Your data, your control. Fully open source, authentication and authorization. No lock-ins. Deployment in Railway in 120 seconds || Spin a docker image as a micro-service in your infra. Built in login page and Admin panel out of the box.

Authorizer is a self-hosted OAuth2/OIDC auth server written in Go that connects to your own database — 13+ backends supported, from Postgres to DynamoDB to ArangoDB. It handles social logins, MFA, magic links, RBAC, and now fine-grained authorization via OpenFGA. v2 is recent and still in RC. For teams who want to own user data without writing auth from scratch.

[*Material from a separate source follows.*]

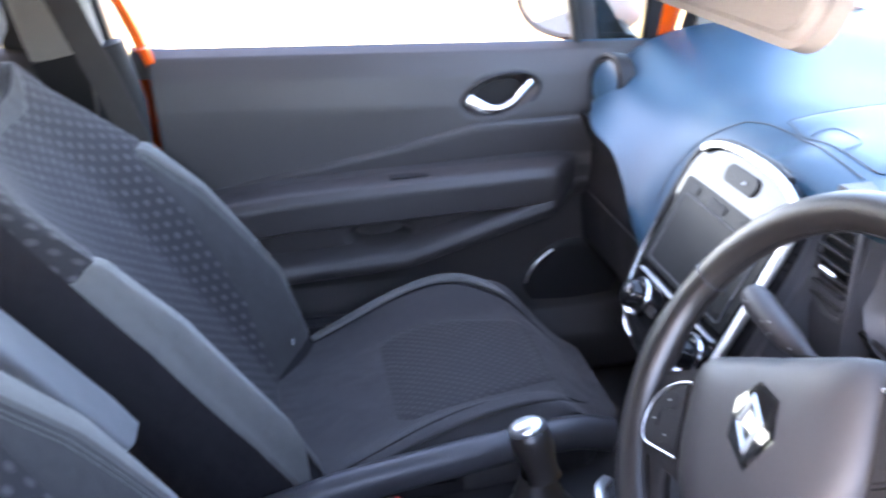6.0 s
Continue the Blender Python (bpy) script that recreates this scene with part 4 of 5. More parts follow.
for x, z in ((0.553, 0.846), (0.592, 0.842), (0.632, 0.822), (0.662, 0.834)):
    sw = part("switch", rbox((x, 0.226 + 0.05 * max(0, (x - 0.53) / 0.19) ** 2, z), (0.026, 0.012, 0.022), 0.002), DARK, dash, "small dark switch")
    part("switch_mark", rbox((x, 0.2195 + 0.05 * max(0, (x - 0.53) / 0.19) ** 2, z + 0.006), (0.010, 0.0006, 0.0016), 0.0), WHITEMARK, sw)
    part("switch_mark", rbox((x + 0.002, 0.2195 + 0.05 * max(0, (x - 0.53) / 0.19) ** 2, z - 0.002), (0.003, 0.0006, 0.003), 0.0), WHITEMARK, sw)

# instrument panel: lens plate, rings, chrome line
CY = 0.238
cl = part("gauge_panel", prism(spline([(0.205, 1.06), (0.208, 1.0), (0.235, 0.965), (0.29, 0.955), (0.35, 0.962), (0.40, 0.97), (0.44, 0.962), (0.465, 0.957), (0.49, 0.978), (0.515, 1.02), (0.527, 1.065), (0.505, 1.088), (0.46, 1.092), (0.36, 1.094), (0.25, 1.092), (0.215, 1.082)], 60), (0, CY + 0.02, 0), (1, 0, 0), (0, 0, 1), 0.016, 0.002), SCREEN, dash, "dark switched-off instrument panel")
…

1. OIDC compliance is genuinely thorough — the integration test suite covers hybrid flow, backchannel logout, JWKS multi-key rotation, RP-initiated logout, and userinfo scope filtering. This is not surface-level OAuth bolted on top. 2. 13+ database backends including Cassandra, DynamoDB, ScyllaDB, and ArangoDB is practically unique in this space. Most self-hosted auth servers give you Postgres-or-nothing. 3. OpenFGA integration for relationship-based access control — not just role checks, but arbitrary entity-relationship policies. That's a real enterprise feature, not a roadmap promise. 4. The integration test surface is broad and hits actual HTTP/GraphQL/gRPC flows against a running server, not mocked unit tests.

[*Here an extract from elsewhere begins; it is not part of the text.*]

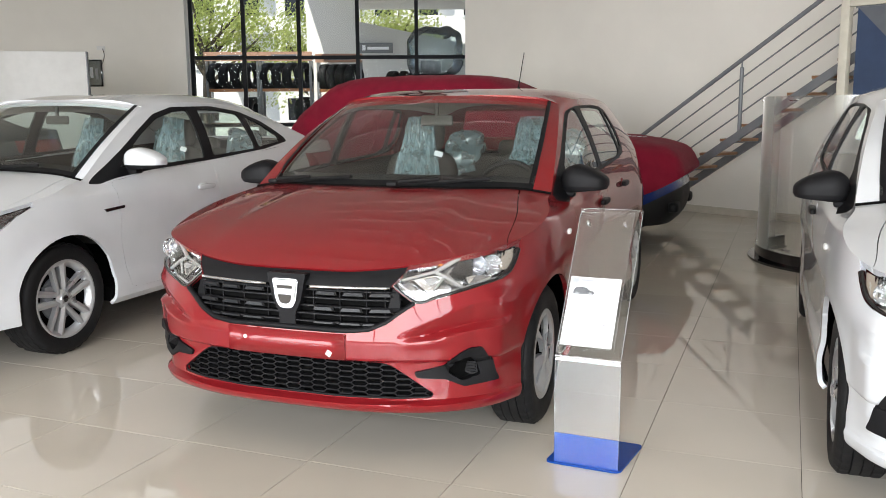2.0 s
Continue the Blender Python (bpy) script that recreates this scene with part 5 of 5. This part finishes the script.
# ---- curved glass enclosure ----
def glass_screen():
    t = thing("curved_glass_screen", "tall curved clear glass screen on a black base", "glass screen", pose(2.53, 4.95, 0))
    R, z0, z1 = 0.97, 0.10, 1.455
    arcs = [(148, 186), (186.6, 222.4), (223, 262), (262.6, 302)]
    for a, b in arcs:
        bm = bmesh.new()
        n = 14
        rows = []
        for k in range(n + 1):
            q = radians(a + (b - a) * k / n)
            rows.append([bm.verts.new((r * math.cos(q), r * math.sin(q), z)) for r, z in ((R, z0), (R, z1), (R - 0.008, z1), (R - 0.008, z0))])
        for u, v in zip(rows, rows[1:]):
            for k in range(4):
                bm.faces.new((u[k], v[k], v[(k + 1) % 4], u[(k + 1) % 4]))
        bm.faces.new(rows[0])
        bm.faces.new(rows[-1][::-1])
        bmesh.ops.recalc_face_normals(bm, faces=bm.faces)
        p = part("curved_pane", bm, "frosted", t)
        p.visible_shadow = False
        for z in (z1 - 0.035, z0 + 0.05):
            for q in (b,):
                bm = bmesh.new()
                q = radians(q + 0.3)
                box(bm, R, 0, z, 0.03, 0.085, 0.016, Matrix.Rotation(q, 4, "Z"), bevel=0.004)
                part("glass_clip", bm, "chrome", p, "small metal clip")
    for r0, r1, h, nm in ((R - 0.05, R + 0.015, 0.12, "plinth"), (R - 0.08, R + 0.075, 0.02, "foot_plate")):
        bm = bmesh.new()
        n = 48
        rows = []
        for k in range(n + 1):
            q = radians(142 + 166 * k / n)
            rows.append([bm.verts.new((r * math.cos(q), r * math.sin(q), z)) for r, z in ((r1, 0), (r1, h), (r0, h), (r0, 0))])
        for u, v in zip(rows, rows[1:]):
            for k in range(4):
                bm.faces.new((u[k], v[k], v[(k + 1) % 4], u[(k + 1) % 4]))
        bm.faces.new(rows[0])
        bm.faces.new(rows[-1][::-1])
        bmesh.ops.recalc_face_normals(bm, faces=bm.faces)
        part(nm, bm, "gloss_black", t)
    return t


glass_screen()


# ---- cream frame with a hanging blue banner ----
frame_t = thing("display_frame", "cream painted square steel display frame", "frame", STAIR_M)
for s in (2.79, 4.6):
    boxed("post", "cream", frame_t, (s, 1.2, 1.20), (0.085, 0.085, 2.40), bevel=0.004)
boxed("beam", "cream", frame_t, (3.695, 1.2, 2.36), (1.724, 0.08, 0.08), bevel=0.004)
banner = thing("banner", "dark blue hanging banner with a grey corner", "banner", STAIR_M)
bm = bmesh.new()
prism(bm, [(2.90, 1.35), (4.45, 1.35), (4.45, 2.31), (2.90, 2.31)], 1.19, 1.205)
part("cloth", bm, "banner", banner, smooth=False)
bm = bmesh.new()
prism(bm, [(2.90, 2.312), (3.35, 2.312), (3.35, 1.85)], 1.206, 1.211)
part("corner_print", bm, "ink", banner, smooth=False)
bm = bmesh.new()
tube(bm, STAIR_M.inverted() @ STAIR_M @ Vector((2.88, 1.2, 2.312)), (4.47, 1.2, 2.312), 0.012)
part("top_rod", bm, "steel", banner)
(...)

1. v2 dropped env var configuration entirely — everything is CLI args now. The README already includes a workaround Dockerfile using shell-form CMD to re-add env var expansion at runtime. That's a significant DX regression for Docker and Kubernetes deployments where env vars are the deployment primitive. 2. GraphQL is the primary API. Most auth middleware, SDKs, and client integrations in the ecosystem speak REST. The REST surface exists but reads like an afterthought. 3. Supporting 13 databases across a security-critical service means each backend gets proportionally less production exposure and bug scrutiny — the ArangoDB and Couchbase backends almost certainly have fewer than five reported production issues combined. 4. Sessions are in-memory by default and evicted on restart unless you configure Redis. This is documented, but it's the kind of default that catches people who spin it up to evaluate and end up with real users before adding Redis.